第128話 娘よ!
「……とったの?」トイレにいる娘に確認する。
「まだだよ」扉の向こうで返事をする娘。
「提出するんでしょ?ちゃんととったよね?」
レストランで働く娘は必ず月に一度、検便を出す。
キットを手にトイレに行ったはずだ。もう一度確認デバネズミ。
「……水流した音したけど、ちゃんととれたよね?」
「……えっ?だからまだだよ。ケイタイ持ってきてないもん」
娘よ!写真撮ったかなんて聞いていない!誰が見たいねん!
五歳までだよ。
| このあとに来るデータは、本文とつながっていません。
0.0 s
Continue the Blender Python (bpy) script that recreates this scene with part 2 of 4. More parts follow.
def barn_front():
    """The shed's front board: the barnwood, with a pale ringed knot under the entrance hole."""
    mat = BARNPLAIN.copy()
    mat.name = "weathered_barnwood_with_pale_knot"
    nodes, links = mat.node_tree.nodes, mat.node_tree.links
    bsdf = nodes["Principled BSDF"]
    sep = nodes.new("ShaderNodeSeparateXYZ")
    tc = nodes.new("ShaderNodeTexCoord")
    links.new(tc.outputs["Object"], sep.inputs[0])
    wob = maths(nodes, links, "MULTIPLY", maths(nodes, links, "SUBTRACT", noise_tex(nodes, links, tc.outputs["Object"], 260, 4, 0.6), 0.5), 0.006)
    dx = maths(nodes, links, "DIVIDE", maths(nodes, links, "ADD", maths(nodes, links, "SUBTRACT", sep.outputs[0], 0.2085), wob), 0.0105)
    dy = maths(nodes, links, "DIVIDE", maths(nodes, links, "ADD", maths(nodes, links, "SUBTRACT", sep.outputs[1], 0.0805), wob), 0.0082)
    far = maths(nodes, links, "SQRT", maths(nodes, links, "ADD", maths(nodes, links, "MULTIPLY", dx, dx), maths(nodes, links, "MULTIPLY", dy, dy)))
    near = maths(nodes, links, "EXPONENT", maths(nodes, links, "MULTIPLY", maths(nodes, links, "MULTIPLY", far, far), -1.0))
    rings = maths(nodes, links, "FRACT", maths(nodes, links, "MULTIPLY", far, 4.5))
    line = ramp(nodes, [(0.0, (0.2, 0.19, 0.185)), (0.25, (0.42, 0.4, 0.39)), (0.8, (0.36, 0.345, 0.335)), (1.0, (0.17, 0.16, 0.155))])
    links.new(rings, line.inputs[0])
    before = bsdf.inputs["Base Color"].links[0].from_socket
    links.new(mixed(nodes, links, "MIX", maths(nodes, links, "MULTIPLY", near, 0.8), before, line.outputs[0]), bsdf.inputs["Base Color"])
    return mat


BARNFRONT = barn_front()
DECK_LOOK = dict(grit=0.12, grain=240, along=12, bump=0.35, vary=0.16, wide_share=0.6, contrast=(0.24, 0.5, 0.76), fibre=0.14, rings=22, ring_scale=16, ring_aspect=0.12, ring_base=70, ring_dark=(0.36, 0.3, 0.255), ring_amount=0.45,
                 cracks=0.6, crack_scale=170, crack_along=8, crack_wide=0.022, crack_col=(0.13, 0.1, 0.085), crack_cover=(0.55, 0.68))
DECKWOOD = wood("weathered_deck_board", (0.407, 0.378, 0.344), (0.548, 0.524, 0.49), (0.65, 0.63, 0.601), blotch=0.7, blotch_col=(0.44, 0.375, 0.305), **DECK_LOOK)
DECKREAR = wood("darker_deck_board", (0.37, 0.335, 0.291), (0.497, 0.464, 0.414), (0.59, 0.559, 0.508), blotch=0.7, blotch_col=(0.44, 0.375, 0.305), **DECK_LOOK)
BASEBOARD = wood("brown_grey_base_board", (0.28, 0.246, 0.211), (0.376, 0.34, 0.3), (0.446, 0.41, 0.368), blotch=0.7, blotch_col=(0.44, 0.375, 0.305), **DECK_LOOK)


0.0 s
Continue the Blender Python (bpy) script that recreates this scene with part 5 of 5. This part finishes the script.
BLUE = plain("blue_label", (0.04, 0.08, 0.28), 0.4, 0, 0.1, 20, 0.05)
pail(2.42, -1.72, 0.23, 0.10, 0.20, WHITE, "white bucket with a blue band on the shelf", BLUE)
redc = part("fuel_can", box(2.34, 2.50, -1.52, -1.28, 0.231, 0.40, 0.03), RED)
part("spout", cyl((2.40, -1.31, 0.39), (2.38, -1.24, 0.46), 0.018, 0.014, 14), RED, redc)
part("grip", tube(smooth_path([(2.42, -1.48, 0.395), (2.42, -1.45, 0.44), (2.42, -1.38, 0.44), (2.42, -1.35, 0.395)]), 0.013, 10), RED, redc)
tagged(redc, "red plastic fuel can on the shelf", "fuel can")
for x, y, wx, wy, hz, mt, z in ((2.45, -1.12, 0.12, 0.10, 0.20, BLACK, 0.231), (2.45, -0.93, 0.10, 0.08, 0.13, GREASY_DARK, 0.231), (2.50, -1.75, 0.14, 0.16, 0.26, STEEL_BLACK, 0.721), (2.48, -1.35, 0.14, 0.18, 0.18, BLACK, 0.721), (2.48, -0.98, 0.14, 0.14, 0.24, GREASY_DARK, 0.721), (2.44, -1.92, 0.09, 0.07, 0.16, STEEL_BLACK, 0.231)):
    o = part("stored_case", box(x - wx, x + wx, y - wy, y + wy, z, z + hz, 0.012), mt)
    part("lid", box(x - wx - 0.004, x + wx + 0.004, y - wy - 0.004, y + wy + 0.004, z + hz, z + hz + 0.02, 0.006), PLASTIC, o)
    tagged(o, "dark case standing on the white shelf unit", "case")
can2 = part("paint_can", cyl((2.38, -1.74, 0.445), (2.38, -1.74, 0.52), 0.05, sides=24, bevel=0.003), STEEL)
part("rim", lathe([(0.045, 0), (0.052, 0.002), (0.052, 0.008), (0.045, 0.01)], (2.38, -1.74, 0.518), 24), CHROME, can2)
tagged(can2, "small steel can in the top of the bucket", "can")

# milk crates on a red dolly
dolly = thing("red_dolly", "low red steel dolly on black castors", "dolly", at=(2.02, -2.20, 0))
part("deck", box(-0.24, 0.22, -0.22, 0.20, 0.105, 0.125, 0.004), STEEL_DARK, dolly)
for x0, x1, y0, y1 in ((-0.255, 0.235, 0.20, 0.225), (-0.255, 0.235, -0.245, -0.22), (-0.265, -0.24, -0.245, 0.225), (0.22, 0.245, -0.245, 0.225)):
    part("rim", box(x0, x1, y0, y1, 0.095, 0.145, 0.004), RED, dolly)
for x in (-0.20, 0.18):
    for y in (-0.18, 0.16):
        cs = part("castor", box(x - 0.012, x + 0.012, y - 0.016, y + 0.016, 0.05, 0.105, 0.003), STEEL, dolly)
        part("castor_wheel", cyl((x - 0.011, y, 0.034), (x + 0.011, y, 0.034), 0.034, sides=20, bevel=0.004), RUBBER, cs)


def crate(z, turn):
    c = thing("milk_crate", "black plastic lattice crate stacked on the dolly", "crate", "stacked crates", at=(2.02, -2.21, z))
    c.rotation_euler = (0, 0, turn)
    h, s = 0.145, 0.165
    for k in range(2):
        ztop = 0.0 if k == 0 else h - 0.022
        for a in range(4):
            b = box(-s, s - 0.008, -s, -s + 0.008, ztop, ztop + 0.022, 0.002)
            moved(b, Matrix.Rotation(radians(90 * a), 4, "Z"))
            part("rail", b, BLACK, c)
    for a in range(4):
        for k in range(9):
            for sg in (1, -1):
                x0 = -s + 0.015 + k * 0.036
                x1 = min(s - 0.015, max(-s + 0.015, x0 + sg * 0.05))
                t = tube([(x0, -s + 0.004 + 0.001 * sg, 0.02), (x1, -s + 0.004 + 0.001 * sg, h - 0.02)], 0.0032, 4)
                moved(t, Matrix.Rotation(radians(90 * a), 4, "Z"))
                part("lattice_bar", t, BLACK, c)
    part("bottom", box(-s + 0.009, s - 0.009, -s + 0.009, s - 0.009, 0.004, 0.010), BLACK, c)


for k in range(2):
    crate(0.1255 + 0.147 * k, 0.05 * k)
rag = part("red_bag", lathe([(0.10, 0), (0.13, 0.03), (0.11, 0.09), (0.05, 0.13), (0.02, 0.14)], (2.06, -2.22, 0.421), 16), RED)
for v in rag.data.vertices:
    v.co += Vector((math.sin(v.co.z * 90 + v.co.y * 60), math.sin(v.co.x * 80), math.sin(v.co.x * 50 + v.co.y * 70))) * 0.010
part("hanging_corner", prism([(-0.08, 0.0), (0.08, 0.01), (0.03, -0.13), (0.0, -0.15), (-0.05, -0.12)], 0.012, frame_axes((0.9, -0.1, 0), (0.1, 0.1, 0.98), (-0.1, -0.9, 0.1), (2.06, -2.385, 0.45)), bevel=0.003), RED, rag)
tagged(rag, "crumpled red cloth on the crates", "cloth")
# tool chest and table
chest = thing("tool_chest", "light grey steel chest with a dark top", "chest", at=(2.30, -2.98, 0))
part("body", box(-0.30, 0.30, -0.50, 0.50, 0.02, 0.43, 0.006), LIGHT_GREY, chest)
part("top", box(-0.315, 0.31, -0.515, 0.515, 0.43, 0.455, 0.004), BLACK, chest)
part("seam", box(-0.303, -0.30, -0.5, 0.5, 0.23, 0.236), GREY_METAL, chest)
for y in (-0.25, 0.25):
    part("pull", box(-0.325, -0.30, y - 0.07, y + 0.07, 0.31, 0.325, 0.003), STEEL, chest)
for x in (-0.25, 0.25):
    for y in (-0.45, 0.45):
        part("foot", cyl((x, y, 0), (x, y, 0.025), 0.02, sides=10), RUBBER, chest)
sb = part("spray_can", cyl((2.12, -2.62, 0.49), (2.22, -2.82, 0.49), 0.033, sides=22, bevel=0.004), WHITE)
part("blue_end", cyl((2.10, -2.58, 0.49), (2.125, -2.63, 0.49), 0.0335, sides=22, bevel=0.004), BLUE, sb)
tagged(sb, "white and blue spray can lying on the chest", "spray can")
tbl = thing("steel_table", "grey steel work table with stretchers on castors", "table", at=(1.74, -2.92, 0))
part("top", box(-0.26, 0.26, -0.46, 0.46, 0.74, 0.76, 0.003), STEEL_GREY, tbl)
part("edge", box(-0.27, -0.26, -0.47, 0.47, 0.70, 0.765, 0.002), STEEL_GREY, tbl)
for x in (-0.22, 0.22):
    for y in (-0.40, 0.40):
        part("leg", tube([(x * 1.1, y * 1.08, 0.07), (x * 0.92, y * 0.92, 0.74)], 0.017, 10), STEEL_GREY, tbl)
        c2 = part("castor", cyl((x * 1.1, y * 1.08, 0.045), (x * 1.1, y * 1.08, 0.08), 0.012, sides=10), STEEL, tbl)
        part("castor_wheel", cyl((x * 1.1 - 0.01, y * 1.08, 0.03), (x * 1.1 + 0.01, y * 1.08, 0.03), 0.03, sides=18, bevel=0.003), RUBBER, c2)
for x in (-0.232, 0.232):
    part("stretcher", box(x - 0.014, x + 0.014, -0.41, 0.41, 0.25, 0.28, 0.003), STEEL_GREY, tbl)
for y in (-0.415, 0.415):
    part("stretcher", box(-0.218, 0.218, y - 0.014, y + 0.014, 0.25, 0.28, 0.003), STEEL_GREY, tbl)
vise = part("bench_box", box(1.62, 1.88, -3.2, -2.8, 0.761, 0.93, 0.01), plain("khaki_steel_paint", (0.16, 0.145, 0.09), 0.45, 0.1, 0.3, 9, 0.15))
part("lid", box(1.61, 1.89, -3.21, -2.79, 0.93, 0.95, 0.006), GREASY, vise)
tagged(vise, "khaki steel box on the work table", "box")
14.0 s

いいの出たねって褒めたのは。もう見せなくていいんです。
「お母さん、アイロンどこ?ブラウスにかけたいんだけど」
「デートに着ていくんでしょ?……何処かお洒落な店でも行くの?」
「家にずっといる予定だよ。トランプやるの!」
娘よ!彼氏の家でトランプするのに、なぜ?
いつもお
「お母さんのハンカチもついでにかけておくね」
楽しそうで何より。行ってらっしゃい!気をつけて!
門限守って帰宅した娘。すでにうとうとデバネスミ。
「……お母さん、今いい?」
娘よ!なぜ一番眠りが深い時に起こすのかしら?
「……お母さん、プロポーズされた!」
なんですと!眠気まなこのデバネズミ、目をこすってよく見ると、
赤いバラの花束と婚約指輪。ダイヤですよね?いいですね。
「そんな予感してたんだ。だってちゃんとした格好で来て!って言ったから。
多分半年以内には結婚すると思う。それでね、家はね……」
娘よ!夜中です。眠くて大事な話についていけません。
夫も寝ている、起こすのはかわいそう。明日自分で報告してね。
嬉しいのか、寂しいのか複雑な心境のまま布団に入るデバネズミ。
朝一番に聞かされた夫、どんよりしている。なんか寂しそう。笑
娘よ!今は幸せなひと時を味わいなさい。彼は優しくて真面目な青年。
あなたを包み込んでくれるでしょう!良かったね。